DADA: Dual Averaging with Distance Adaptation

TL;DR

DADA is a universal gradient method that adaptively adjusts coefficients based on observed gradients and distances, effectively solving various convex optimization problems without prior parameter knowledge.

Contribution

Introduces DADA, a novel dual averaging algorithm that dynamically adapts to problem structure, eliminating the need for problem-specific parameters and prior knowledge.

Findings

Works for a broad spectrum of convex problems including nonsmooth and smooth functions.

Applicable to unconstrained and constrained problems without prior iteration or accuracy info.

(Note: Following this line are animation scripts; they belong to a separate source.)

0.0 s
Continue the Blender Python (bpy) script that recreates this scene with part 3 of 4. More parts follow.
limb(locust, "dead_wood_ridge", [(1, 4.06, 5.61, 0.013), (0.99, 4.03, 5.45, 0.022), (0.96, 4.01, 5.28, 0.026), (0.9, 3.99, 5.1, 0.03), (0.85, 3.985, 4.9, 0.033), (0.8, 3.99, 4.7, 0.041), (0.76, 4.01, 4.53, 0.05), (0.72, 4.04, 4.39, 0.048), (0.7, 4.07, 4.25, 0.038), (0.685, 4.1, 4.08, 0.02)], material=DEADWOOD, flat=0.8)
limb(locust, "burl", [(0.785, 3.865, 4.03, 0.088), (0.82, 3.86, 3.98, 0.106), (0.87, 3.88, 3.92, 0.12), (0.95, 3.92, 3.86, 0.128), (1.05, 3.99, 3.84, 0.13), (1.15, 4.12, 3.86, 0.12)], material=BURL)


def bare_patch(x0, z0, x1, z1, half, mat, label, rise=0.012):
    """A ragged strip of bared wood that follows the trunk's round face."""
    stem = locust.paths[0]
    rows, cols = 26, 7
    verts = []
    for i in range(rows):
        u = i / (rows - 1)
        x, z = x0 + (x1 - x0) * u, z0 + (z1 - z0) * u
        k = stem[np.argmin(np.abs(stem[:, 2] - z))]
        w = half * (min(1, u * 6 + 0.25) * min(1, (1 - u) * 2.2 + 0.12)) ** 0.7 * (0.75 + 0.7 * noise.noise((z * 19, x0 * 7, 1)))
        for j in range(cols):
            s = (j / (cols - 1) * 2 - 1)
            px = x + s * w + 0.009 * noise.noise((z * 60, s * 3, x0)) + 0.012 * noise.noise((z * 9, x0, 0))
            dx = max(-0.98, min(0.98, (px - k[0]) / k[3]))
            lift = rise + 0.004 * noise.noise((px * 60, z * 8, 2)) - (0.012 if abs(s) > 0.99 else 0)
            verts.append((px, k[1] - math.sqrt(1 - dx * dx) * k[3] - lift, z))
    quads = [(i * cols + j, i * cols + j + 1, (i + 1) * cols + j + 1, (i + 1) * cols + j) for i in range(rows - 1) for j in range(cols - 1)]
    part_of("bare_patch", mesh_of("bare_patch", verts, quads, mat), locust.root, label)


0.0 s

Eliminates the need for problem-specific parameter tuning.

Abstract

We present a novel universal gradient method for solving convex optimization problems. Our algorithm, Dual Averaging with Distance Adaptation (DADA), is based on the classical scheme of dual averaging and dynamically adjusts its coefficients based on observed gradients and the distance between iterates and the starting point, eliminating the need for problem-specific parameters. DADA is a universal algorithm that simultaneously works for a broad spectrum of problem classes, provided the local growth of the objective function around its minimizer can be bounded. Particular examples of such problem classes are nonsmooth Lipschitz functions, Lipschitz-smooth functions, H\"older-smooth functions, functions with high-order Lipschitz derivative, quasi-self-concordant functions, and $(L_0,L_1)$-smooth functions. Crucially, DADA is applicable to both unconstrained and constrained problems, even when the domain is unbounded, without requiring prior knowledge of the number of iterations or desired accuracy.